萧兰草开车来到一家绝对不能说是便宜的餐厅,他报了名字,服务员把他们引到里面的雅间。
他的朋友已经先到了,坐在雅间里喝茶,男人大约三十出头的年纪,穿着T恤衫,旁边的椅子上放着一个很大的斜肩包,桌上放的单眼相机也很抢眼,他的气场就差在脑门上写着“我是记者”四个字了。
萧兰草走过去坐下,介绍说:“这是我新收的小弟,甘凤梨,这位叫苏扬,自由撰稿人兼记者。”
“你好你好。”
苏扬起身跟甘凤池握手,甘凤池已经习惯了萧兰草的信口开河,冷静地纠正道:“不是小弟,是新搭档,也不是甘凤梨,是甘凤池,大侠甘凤池的那个甘凤池。”
苏扬哈哈大笑着坐下来,对萧兰草说:“有搭档就好,这顿应该不是我请了。”
“是我请你帮忙的,怎么能让你请客,”萧兰草笑眯眯地说:“大家放心吃,饭钱我来付。”
“你有钱吗?”甘凤池和苏扬异口同声地问。
“你们好像很默契啊。”
“又不是第一天认识你。”
苏扬说出了甘凤池的心声,点了菜后,他从斜肩包里拿出一个小录音器,递给萧兰草,说:“这是当年徐远秋一案的所有相关人员的录音,为了帮你找到那位记者,我的鞋都跑烂了两双。”
“你怎么不打的呢?”
“打的你报销啊?”苏扬没好气地说:“十几年前的案子,你以为这么好翻?”
“不过最后还是让你翻到了,证明你很厉害。”
“那是,我问了很多人,才问到跟踪报道案子的记者是谁,但他两年前就过世了,后来我去他家询问,他太太说他过世后文档资料都处理掉了,我们找了好久,只找到他追案子时做的录音,这是他太太给我的,说希望能帮上忙,东西也不用还了。”
“她那么信任你?”
“这不是托熟人帮忙说话嘛,她听说我是报道过很多事件新闻的著名记者,就放心地给我了。”

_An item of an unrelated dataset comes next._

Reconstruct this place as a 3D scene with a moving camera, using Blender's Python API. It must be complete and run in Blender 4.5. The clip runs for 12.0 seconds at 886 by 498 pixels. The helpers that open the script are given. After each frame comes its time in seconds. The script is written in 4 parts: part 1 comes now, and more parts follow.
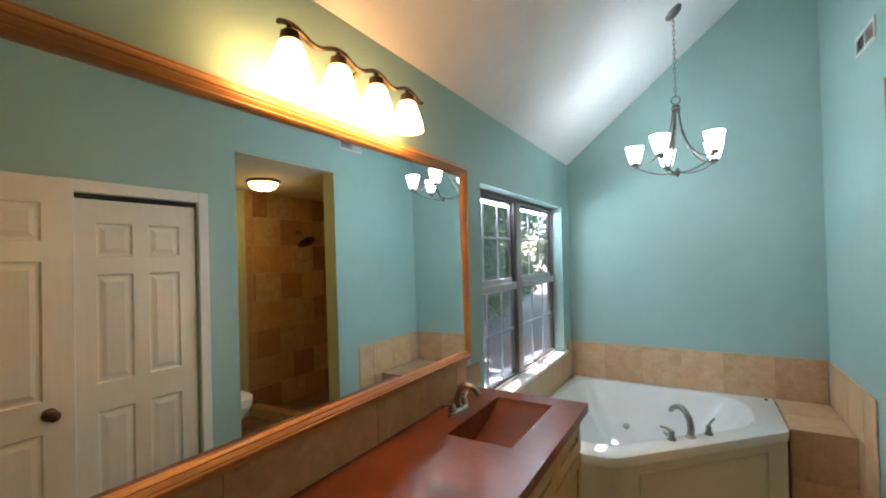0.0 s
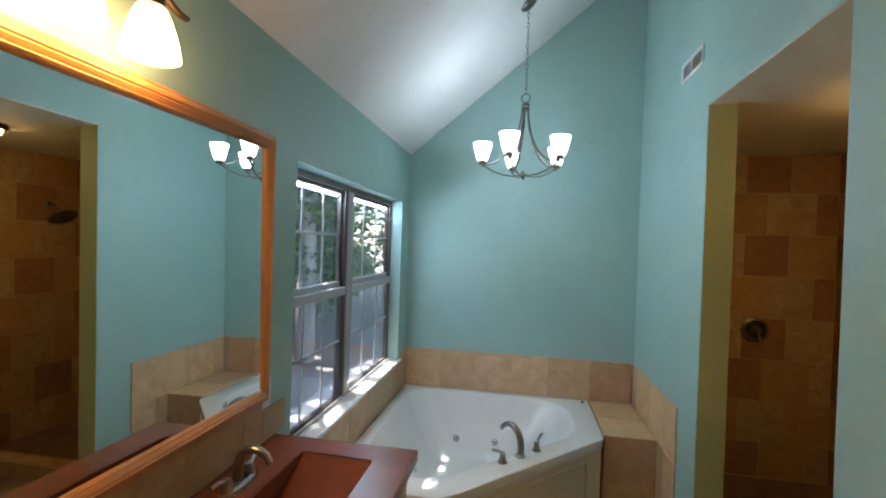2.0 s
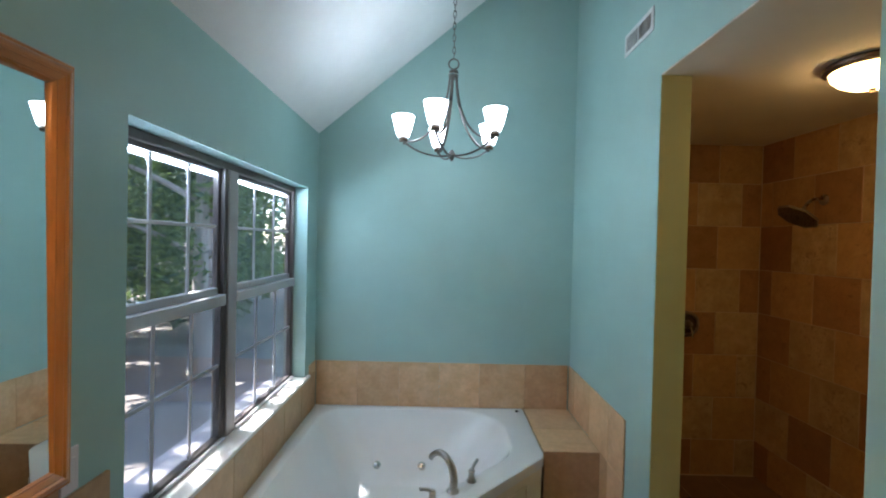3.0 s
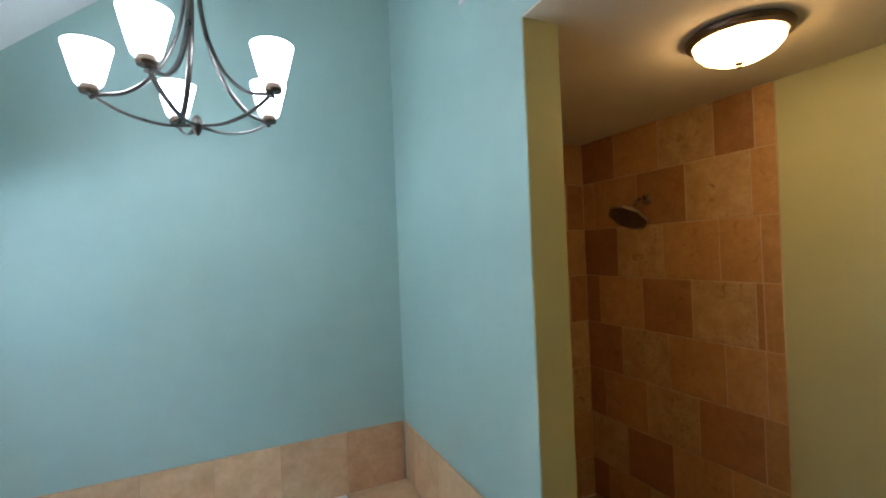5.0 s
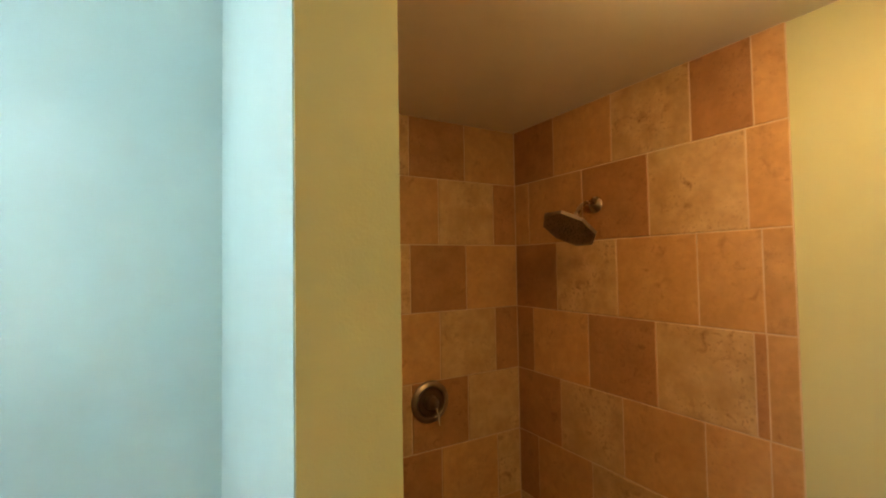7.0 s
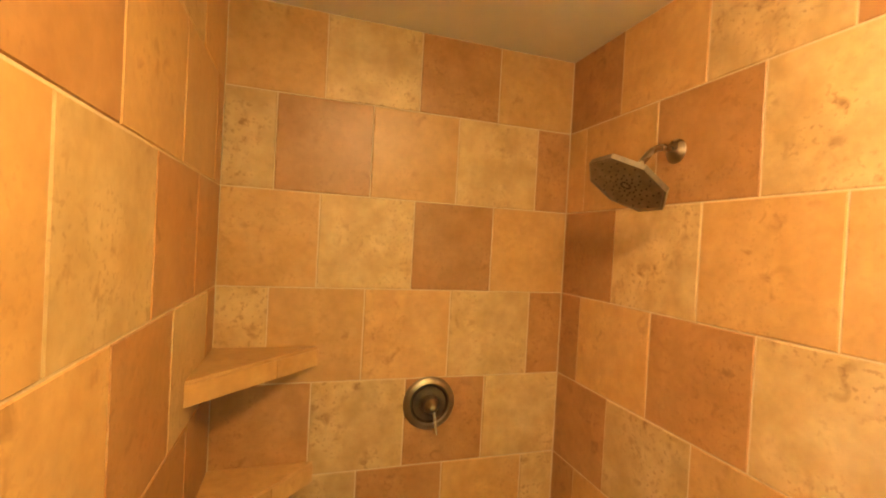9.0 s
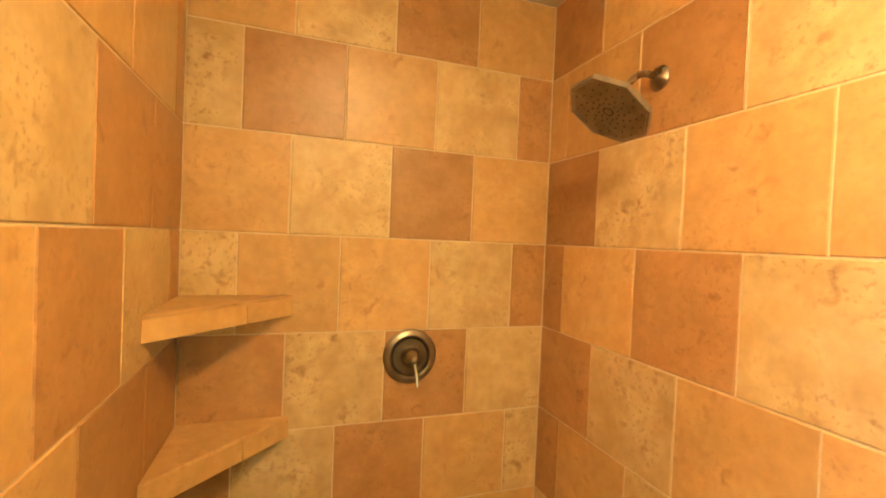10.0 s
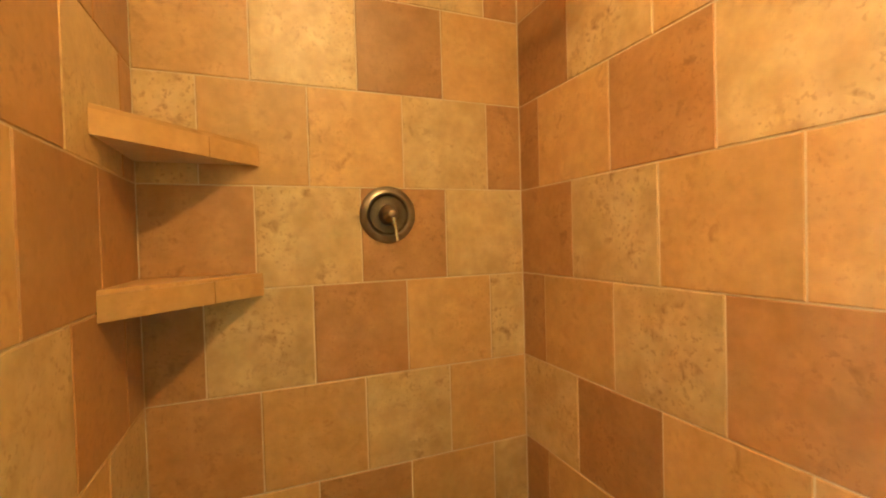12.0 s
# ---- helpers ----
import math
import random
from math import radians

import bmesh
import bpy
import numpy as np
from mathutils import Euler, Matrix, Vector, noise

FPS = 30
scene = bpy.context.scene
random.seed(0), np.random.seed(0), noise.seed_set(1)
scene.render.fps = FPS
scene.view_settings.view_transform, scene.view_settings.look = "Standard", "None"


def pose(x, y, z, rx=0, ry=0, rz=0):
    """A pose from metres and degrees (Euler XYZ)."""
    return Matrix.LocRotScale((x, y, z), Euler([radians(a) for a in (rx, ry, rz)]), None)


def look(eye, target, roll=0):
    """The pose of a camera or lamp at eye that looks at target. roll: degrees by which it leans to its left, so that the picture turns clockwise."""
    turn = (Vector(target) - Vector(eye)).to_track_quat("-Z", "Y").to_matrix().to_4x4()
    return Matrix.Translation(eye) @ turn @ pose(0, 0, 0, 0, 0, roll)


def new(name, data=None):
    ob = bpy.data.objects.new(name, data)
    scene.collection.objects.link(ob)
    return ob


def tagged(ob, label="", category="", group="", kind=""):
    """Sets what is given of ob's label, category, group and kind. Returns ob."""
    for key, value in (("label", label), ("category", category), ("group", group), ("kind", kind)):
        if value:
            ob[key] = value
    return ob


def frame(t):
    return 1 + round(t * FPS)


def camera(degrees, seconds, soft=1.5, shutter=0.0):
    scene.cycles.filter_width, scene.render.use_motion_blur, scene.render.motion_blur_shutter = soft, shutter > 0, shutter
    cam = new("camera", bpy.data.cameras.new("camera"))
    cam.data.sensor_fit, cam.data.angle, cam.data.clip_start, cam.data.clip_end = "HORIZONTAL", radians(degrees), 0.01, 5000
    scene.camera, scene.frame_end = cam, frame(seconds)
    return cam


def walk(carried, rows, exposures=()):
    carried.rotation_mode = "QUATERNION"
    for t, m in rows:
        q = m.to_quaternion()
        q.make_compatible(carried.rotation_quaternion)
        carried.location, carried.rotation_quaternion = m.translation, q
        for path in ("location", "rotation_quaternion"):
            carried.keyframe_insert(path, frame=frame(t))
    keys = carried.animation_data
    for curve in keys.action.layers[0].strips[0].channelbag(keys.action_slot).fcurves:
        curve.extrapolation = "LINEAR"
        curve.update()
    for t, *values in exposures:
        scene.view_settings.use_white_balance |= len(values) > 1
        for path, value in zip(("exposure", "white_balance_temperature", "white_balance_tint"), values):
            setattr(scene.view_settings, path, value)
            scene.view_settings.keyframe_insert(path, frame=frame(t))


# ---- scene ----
cam = camera(90.7, 12.0, soft=2.0)
PATH = [
    (0, (1.056, -0.061, 1.594), (0.046, 1.665, 1.63), -1.1),
    (0.5, (1.04, 0.002, 1.632), (0.183, 1.809, 1.651), -0.3),
    (1, (1.025, 0.097, 1.661), (0.317, 1.968, 1.657), 0.5),
    (1.5, (0.989, 0.249, 1.68), (0.423, 2.167, 1.661), 1.3),
    (2, (0.944, 0.445, 1.674), (0.596, 2.414, 1.654), 1.9),
    (2.5, (0.916, 0.689, 1.651), (0.753, 2.682, 1.63), 1.7),
    (3, (0.905, 0.914, 1.663), (0.909, 2.914, 1.634), 1.3),
    (3.5, (0.868, 1.135, 1.655), (1.12, 3.119, 1.655), 0.8),
    (5.5, (1.19, 1.924, 1.73), (2.148, 3.679, 1.753), -3.0),
    (6, (1.361, 2.069, 1.73), (2.395, 3.78, 1.781), -2.9),
    (6.5, (1.553, 2.203, 1.732), (2.597, 3.908, 1.8), -1.9),
    (8.5, (2.186, 2.559, 1.742), (2.892, 4.431, 1.754), 2.7),
    (9, (2.25, 2.603, 1.685), (2.853, 4.51, 1.659), 3.1),
    (9.5, (2.279, 2.632, 1.606), (2.884, 4.538, 1.572), 3.0),
    (10, (2.302, 2.64, 1.517), (2.956, 4.53, 1.476), 2.4),
    (10.5, (2.316, 2.653, 1.426), (3.046, 4.515, 1.382), 1.3),
    (11, (2.32, 2.669, 1.303), (3.082, 4.518, 1.25), -0.1),
    (11.5, (2.323, 2.679, 1.177), (3.073, 4.532, 1.121), -1.4),
    (12, (2.322, 2.67, 1.021), (3.069, 4.525, 0.979), -1.6),
]
EXPOSURES = [(0.0, 3.14, 6750, 13), (0.4, 2.92, 6600, 12), (1.0, 2.82, 6550, 12), (2.0, 2.78, 6400, 12), (3.0, 2.78, 6200, 13), (3.7, 2.82, 6150, 14), (5.5, 3.08, 6700, 19), (6.7, 3.70, 7200, 22), (8.3, 5.60, 6700, 9),
             (9.0, 5.80, 6600, 8), (9.5, 6.02, 6450, 6), (10.0, 6.15, 6400, 5), (11.0, 6.22, 6350, 4), (11.5, 6.1, 6350, 4), (12.0, 5.96, 6350, 4)]
walk(cam, [(t, look(eye, target, roll)) for t, eye, target, roll in PATH], EXPOSURES)
VANITY_L, CHAND_L, DOME_L = 4.1, 2.3, 2.2      # brightness of the lit shades
SKY_W = 0.72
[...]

听着萧兰草跟苏扬的对话,甘凤池想起来了,在最开始调查医疗事故时,萧兰草曾打电话给记者朋友,让他帮忙找线索,原来那个朋友就是苏扬啊。
萧兰草打开录音器,里面传来记者跟采访对象的对话,内容是说徐远秋的为人和她在出事前后的精神状态,他听了一会儿,又按快进,另一位采访对象回答的也是类似的内容。
甘凤池听着,问:“这对我们查案有帮助吗?”
“不知道,不过至少可以帮我们了解当时医院内部的情况。”
饭菜上来了,苏扬立刻拿起刀叉吃起来,他吃饭的速度很快,甘凤池吃到一半时,他已经吃完了,说:“我要去跑案子了,你们慢慢吃,如果事情查清楚,别忘了通知我啊,让我做独家报道。”
苏扬走后,甘凤池出去付了账,回来后发现萧兰草靠在椅背上听录音,他点的牛排放在那儿动都没动,只把旁边的玉米浓汤喝了。
这就是典型的饱眼福。
想想自己刚才吃的生菜沙拉,甘凤池忍不住流口水了,他没去打扰萧兰草,探手悄悄将盘子拉到自己面前,拿起刀叉正要吃,萧兰草忽然说:“病人不适合吃这类食物。”
“我已经吃糠咽菜好几天了。”
“如果你不想继续住院,就忍一忍。”
想到医院里的饭菜更清淡,甘凤池只好放下了刀叉,对着牛排发出感叹。
“人生最大的痛苦就是明明你在我面前,我却无法吃掉你。”
“今后有的是机会,牛排打包给正义。”
这东西时间长了还能吃嘛。
甘凤池很怀疑,他叫来服务员打了包,跟萧兰草出了餐厅,萧兰草问:“你能开车吗?”
“没问题,开车又不需要用力气。”
车钥匙丢了过来,萧兰草笑眯眯地对他说:“那你就慢慢开吧。”
半小时后,甘凤池明白了所谓慢慢开的意思—萧兰草没指定去哪里,只是让他顺着车流一路开下去,他自己坐在一旁听录音。
甘凤池也想听,为了不分心,他找了个停车场把车停下,跟萧兰草一起听起来。
这位记者当年采访了很多人,其中有医疗人员,也有窦家的朋友跟徐远秋的朋友,大家站在各自的立场上表达看法,甘凤池停车的时候,接受采访的是一个上了年纪说话慢条斯理的女人。